Margo Sawyer’s Synchronicity of Color for Kosovo was a project commissioned by Art in Embassies. Sawyer was chosen for this project because of her record of integrating color and monumentality into public art. It was important that a work be celebratory for this new moment in the history of the young country of Kosovo. Through an initial site visit, gained a brief understanding of the vernacular architecture of Kosovo and was drawn specifically to The National Library of Kosovo, which became a muse for the entire project. While concurrently making a project with Franz Mayer of Munich, Sawyer decided that the work should be made out of glass. Franz Mayer were the perfect collaborators. Their knowledge of architectural glass construction was crucial to the realization of this project. The artwork magically appears from the plaza, the substructure invisible to the eye, as if you are walking into a stained glass window curtain. It is an immersive architectural glass spiral that was inspired by the rhythm of patterns and structures within the National Library of Kosovo in Pristina created by architect Andrija MutnjakoviÄ. Sitting in the middle of the embassy courtyard, the spiral plays with color and light, and stands 9′ tall with a diameter of roughly 15′ wide.
Synchronicity Chapel is designed to be a meditative space that allows you to feel alone with your thoughts, but also interacts and gives new perspectives to the world around you. It is set in a 100 year old chapel on private land in the middle of the countryside. Investigating the relationship between space and transcendence where architecture and ritual converge in creating unique and memorable experiences with the capability of restoring a quality of contemplation within our lives is what forms the core values of Sawyer’s artistic practice. To that end, she wanted this space to be a tranquil place of solitude just as much as it was a gathering space, and wanted areas to feel as sacred as an ethereal space should and work with the idea of a place of worship rather than against it.

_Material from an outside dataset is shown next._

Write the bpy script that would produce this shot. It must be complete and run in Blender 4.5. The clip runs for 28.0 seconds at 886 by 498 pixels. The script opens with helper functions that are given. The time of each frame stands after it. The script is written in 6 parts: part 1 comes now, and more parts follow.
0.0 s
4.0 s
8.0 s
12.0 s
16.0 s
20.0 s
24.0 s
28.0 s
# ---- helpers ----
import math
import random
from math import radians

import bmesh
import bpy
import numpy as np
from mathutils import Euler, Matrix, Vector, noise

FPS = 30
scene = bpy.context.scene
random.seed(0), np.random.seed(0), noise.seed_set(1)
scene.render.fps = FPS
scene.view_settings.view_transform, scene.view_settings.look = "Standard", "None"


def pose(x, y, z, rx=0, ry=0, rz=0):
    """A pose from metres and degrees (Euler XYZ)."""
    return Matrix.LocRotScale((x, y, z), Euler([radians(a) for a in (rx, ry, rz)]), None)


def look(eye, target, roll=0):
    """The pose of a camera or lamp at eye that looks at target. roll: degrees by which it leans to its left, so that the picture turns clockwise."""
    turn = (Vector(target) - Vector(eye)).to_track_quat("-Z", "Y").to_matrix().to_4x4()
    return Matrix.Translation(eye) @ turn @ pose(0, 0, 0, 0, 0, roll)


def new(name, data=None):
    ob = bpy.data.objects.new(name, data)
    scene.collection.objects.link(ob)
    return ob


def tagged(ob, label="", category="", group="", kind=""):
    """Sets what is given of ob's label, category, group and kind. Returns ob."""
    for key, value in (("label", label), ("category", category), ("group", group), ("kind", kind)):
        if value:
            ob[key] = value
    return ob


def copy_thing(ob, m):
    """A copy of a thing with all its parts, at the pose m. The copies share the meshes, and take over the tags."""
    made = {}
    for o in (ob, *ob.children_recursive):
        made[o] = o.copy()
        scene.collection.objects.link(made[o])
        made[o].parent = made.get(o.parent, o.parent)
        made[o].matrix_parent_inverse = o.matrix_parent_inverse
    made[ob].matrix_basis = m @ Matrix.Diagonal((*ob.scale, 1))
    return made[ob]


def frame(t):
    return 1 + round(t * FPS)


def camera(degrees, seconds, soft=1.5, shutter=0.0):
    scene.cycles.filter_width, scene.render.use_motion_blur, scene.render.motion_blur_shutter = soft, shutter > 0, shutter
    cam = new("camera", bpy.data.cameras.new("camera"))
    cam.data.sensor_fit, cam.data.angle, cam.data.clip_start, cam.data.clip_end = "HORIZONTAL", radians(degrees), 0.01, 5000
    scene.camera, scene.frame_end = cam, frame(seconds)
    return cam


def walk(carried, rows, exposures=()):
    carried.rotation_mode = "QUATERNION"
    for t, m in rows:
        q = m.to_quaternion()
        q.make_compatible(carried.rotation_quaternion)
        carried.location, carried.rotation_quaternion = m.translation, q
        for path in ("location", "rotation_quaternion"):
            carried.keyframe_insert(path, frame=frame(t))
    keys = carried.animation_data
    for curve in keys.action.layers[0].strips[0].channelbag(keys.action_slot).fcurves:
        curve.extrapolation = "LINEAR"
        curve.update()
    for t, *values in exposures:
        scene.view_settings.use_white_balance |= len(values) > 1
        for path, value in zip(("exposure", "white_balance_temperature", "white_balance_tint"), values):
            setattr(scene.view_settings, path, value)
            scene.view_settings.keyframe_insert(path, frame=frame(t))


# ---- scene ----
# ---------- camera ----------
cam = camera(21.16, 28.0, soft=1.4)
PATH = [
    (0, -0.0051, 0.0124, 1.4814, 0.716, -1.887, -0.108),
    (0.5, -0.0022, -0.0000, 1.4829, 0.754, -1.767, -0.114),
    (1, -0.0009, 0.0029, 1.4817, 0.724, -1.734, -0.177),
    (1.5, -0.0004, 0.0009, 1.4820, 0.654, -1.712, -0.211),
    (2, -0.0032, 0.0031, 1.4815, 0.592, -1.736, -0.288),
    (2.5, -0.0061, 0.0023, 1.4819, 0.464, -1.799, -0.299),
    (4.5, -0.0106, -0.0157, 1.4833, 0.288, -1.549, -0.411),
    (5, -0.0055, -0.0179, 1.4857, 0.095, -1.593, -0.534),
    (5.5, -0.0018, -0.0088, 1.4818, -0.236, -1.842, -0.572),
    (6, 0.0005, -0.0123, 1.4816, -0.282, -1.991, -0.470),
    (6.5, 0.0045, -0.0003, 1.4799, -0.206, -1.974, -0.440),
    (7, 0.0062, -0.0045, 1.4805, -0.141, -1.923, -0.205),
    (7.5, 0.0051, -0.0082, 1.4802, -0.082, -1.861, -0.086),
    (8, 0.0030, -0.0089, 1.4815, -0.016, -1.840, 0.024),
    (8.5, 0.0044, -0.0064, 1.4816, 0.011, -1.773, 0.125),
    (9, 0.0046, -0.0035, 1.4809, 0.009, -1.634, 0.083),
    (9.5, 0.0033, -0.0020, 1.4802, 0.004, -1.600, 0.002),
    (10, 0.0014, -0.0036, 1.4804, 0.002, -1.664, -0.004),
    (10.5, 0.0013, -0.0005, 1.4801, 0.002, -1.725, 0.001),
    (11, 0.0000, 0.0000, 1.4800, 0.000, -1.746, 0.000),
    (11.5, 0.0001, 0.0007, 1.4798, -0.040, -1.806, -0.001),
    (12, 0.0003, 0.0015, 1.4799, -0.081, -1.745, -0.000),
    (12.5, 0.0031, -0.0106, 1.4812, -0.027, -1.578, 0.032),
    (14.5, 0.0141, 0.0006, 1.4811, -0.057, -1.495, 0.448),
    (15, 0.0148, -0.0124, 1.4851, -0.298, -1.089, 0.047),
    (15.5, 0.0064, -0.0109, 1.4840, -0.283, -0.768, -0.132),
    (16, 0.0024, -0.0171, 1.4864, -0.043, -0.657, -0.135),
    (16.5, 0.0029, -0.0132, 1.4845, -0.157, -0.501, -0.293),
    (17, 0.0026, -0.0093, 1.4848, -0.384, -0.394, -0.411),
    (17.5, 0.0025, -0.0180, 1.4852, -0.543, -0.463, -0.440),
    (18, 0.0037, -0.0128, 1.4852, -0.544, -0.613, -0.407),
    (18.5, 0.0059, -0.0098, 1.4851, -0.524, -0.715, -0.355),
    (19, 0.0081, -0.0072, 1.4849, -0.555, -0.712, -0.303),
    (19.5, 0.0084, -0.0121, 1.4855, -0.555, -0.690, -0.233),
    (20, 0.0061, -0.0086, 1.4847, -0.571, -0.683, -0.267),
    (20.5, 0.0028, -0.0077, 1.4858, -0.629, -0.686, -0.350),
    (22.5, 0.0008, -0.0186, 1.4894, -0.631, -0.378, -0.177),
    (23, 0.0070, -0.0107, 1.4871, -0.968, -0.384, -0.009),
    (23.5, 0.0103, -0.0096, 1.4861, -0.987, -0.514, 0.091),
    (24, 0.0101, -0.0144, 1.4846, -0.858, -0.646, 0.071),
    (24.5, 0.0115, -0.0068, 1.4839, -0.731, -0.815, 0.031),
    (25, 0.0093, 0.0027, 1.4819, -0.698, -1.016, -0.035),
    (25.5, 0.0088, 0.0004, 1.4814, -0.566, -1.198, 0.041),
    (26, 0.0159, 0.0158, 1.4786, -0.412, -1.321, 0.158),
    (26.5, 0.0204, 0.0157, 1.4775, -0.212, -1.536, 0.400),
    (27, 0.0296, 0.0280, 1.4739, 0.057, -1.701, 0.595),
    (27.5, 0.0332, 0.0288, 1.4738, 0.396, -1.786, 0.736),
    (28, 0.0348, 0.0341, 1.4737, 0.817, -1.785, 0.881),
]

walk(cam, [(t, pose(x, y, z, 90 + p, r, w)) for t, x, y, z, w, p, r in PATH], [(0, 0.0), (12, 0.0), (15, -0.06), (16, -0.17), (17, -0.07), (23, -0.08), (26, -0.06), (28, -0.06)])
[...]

There are 8 pre-existing windows with glass coverings, a 14’ tall by 1’ wide alter window, and a 4’ tall by 1’ wide choir window, both of which Margo Sawyer designed. The glass was hand painted with the flat glass studio of Franz Mayer of Munich in Germany.
This work was commissioned by the University of Houston System, for the University of Houston Victoria Campus. The goal of the piece was to create a work that would liven the blank white atrium and create a place to gather. The seven works are composed in two layers of glass - each glass sheet is hand painted by airbrush, fired and then hand painted and fired. Thus each sheet of glass is painted and fired two times. The two layers of glass were then, tempered and laminated together with the hand painted layers facing each other. Each Element: 6ft High x 11’ wide x 1” thick.